Contaba con un edificio “de proporciones alta” y “estaba techado con rejas morunas”. Contaba con casa-habitación para el molinero y una espaciosa cuadra para las bestias de los arrieros que allí acudían con el grano. Montero Escalera ofrece una idea, de aquello al destacar que esta “asentado todo en una lengua de tierra que se adentraba en el río ocupando un espacio de doscientos metros cuadrados”. Contaba con una dársena para el agua de las crecientes del río necesaria para el funcionamiento del molino, con una extensión de 180.000 metros cuadrados, “rodeada de un muro bastante consistente”.
Esto venía a proporcionar un lugar magnífico para los baños que se ofrecían en tiempos de verano.
Baños populares para ambos sexos, separados convenientemente, como recuerda Diego Díaz Hierro. En 1841 el gobernador dirigía al alcalde una comunicación de la que se infiere que por ser el molino de uso particular debe respetarse sobre todo “en las horas marcadas para baños de las señoras”.
El uso entre hombres y mujeres quedaba separado por los pudores de la época, aunque todo ello siempre estaba en conflicto. Así, en pleno verano de 1849, el acalde recibe un oficio del Gobierno Político, en el que se pide una mayor atención al respeto que en estos espacio se debía tener hacia las mujeres que toman el baño: “He llegado a entender que en los parajes donde se bañan los vecinos de esta capital (se refiere al citado molino y sus alrededores), no se guarda por los concurrentes el decoro y compostura que corresponde, reuniéndose ambos sexos en ofensa de la moral pública... Por tanto he acordado disponer que por usted se tomen las medidas oportunas..., previniéndole al propio tiempo me comunique las resoluciones que adopte con e fin expuesto...”.
Pero dónde estaban exactamente aquel mar que ofrecía la dársena del molino en los meses de calor. Francisco Montero señala que aquella gran extensión utilizada por el molino fue expropiada una parte de la dársena unos 70.000 metros cuadrados por una sociedad formada por Gustavo Bran y Federico Llorén, que instalaron una fábrica de cemento. Aquella funcionó durante un corto tiempo y doce años más tarde los terrenos de la fábrica fueron comprados por Manuel Pérez de Guzmán para una fábrica de harinas que llamó ‘La Luz’.
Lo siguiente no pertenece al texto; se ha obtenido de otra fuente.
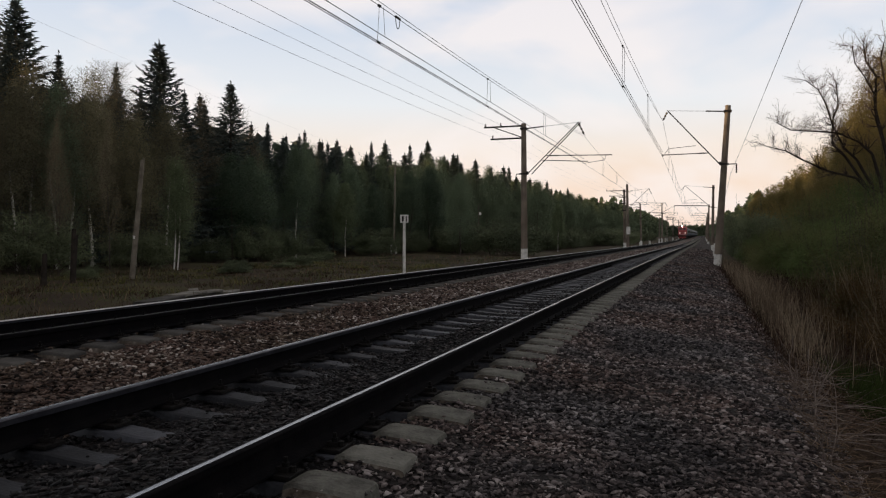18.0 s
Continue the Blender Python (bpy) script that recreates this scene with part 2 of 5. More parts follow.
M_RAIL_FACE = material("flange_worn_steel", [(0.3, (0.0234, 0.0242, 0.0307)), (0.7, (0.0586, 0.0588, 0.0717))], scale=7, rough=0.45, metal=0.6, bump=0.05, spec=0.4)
M_SLEEPER = material("sleeper_concrete", [(0.25, (0.0665, 0.0647, 0.0569)), (0.5, (0.1405, 0.1386, 0.1209)), (0.8, (0.2107, 0.2087, 0.1824))], scale=5.0, bump=0.8, bump_scale=38, obj_random=0.22)
M_SLEEPER_OIL = material("sleeper_concrete_oily", [(0.3, (0.0165, 0.0174, 0.0203)), (0.7, (0.0635, 0.0668, 0.0783))], scale=4, bump=0.3, bump_scale=45, rough=0.55, obj_random=0.45)
M_SLEEPER_OLD = material("weathered_sleeper_concrete", [(0.25, (0.0252, 0.0238, 0.0223)), (0.5, (0.0540, 0.0511, 0.0475)), (0.8, (0.0936, 0.0878, 0.0792))], scale=2.6, bump=0.35, bump_scale=45, obj_random=0.2)
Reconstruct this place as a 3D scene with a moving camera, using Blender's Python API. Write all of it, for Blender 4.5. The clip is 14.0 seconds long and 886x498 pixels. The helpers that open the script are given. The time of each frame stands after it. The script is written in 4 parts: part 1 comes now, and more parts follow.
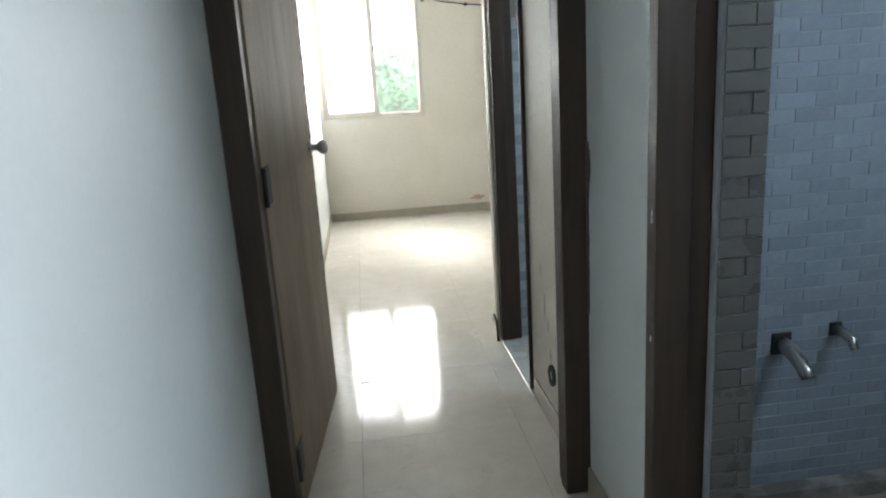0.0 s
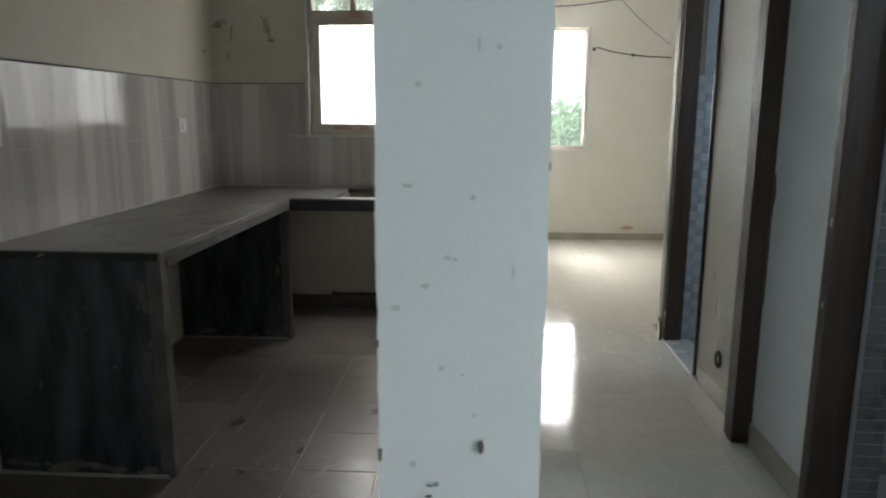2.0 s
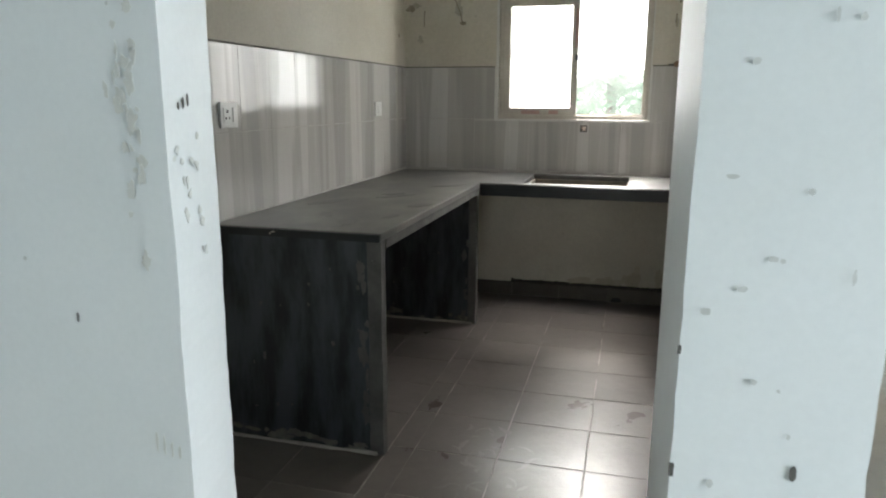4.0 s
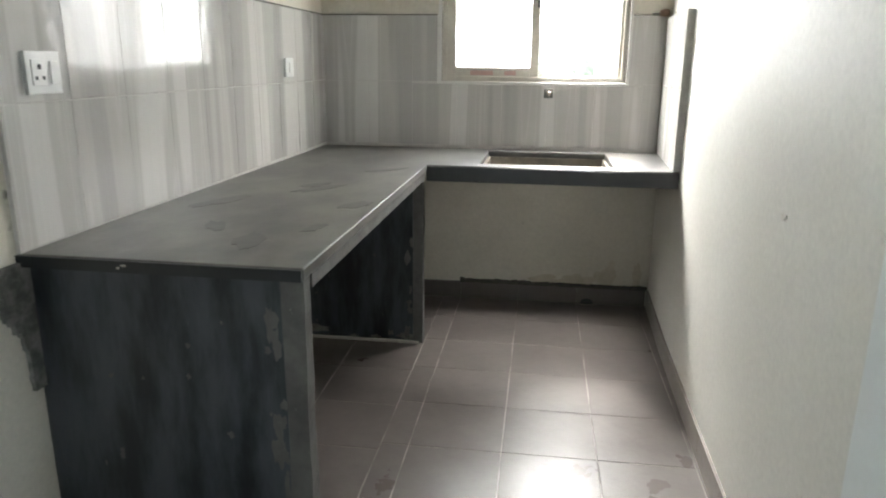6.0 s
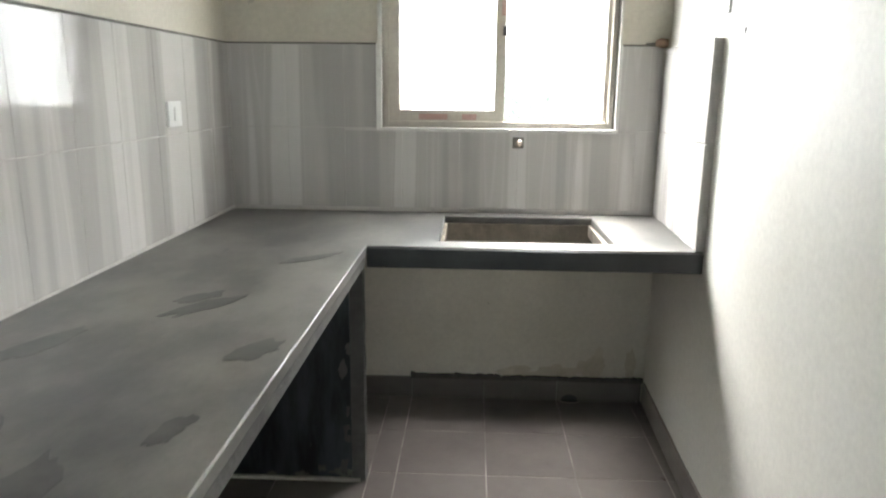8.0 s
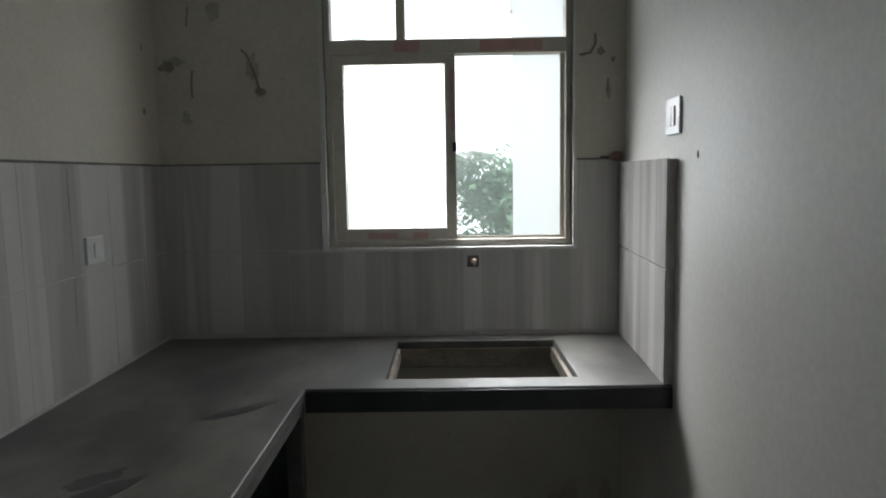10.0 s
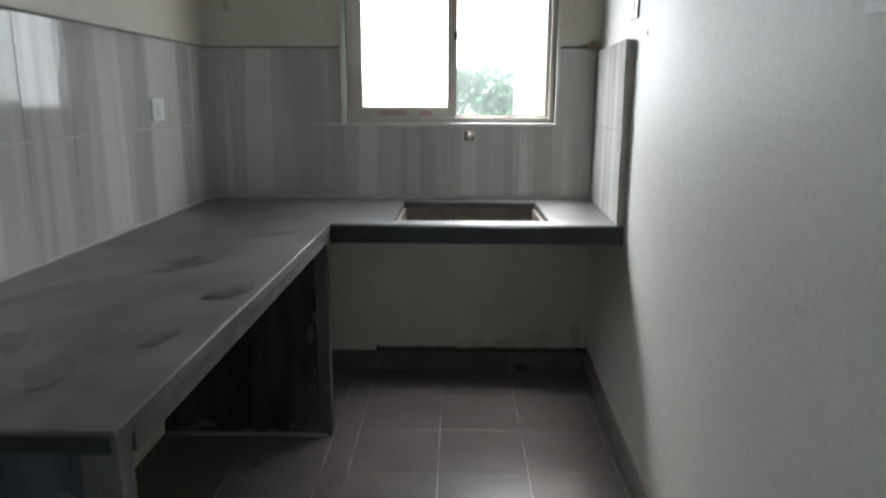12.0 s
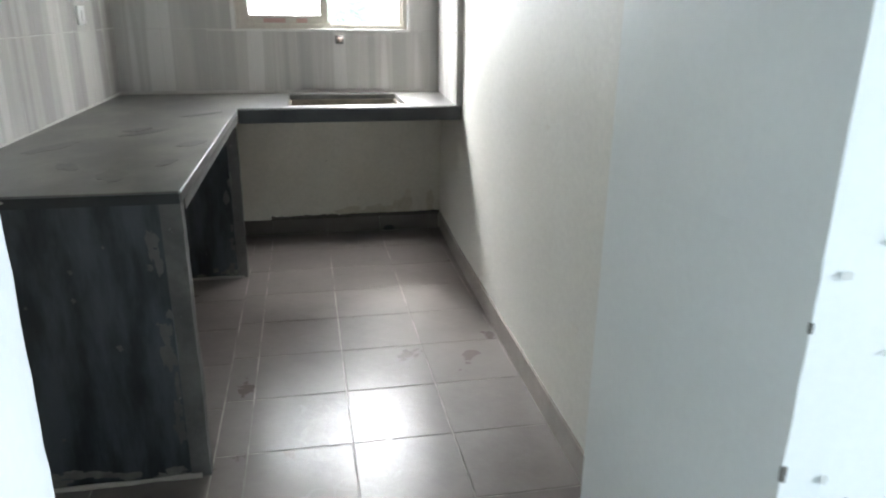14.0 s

El molino dejó de molturar en 1880, pasando a la propiedad de Gustavo Bran que lo destinó a almacén de maderas.
Francisco Montero recuerda que aquellos baños en la segunda mitad del siglo XIX eran propiedad del industrial carpintero Manuel Mojarro, que utilizaban las mujeres por la cantidad de diez céntimos. Se supone que sería una zona más cuidada que la de los hombres.
‘El Marinero’, junto con José Ortega, instalaron otros baños por los que se pagaba igual cantidad, “haciendo una recaudación diaria de unos dieciocho duros, lo que demuestra la afición por los baños que antiguamente tenía la mujer”, refiere Montero Escalera.
Una dársena que no solo era utilizada de manera reglamentada para los baños, aquella gran extensión ofrecía la posibilidad a otros chapuzones para aquellos de los jóvenes más atrevidos en la zona de las compuertas, que aprovechaban su altura para tirarse a modo de trampolín, como se ve en la ilustración de estos Aires de Bacuta de Francisco Montero.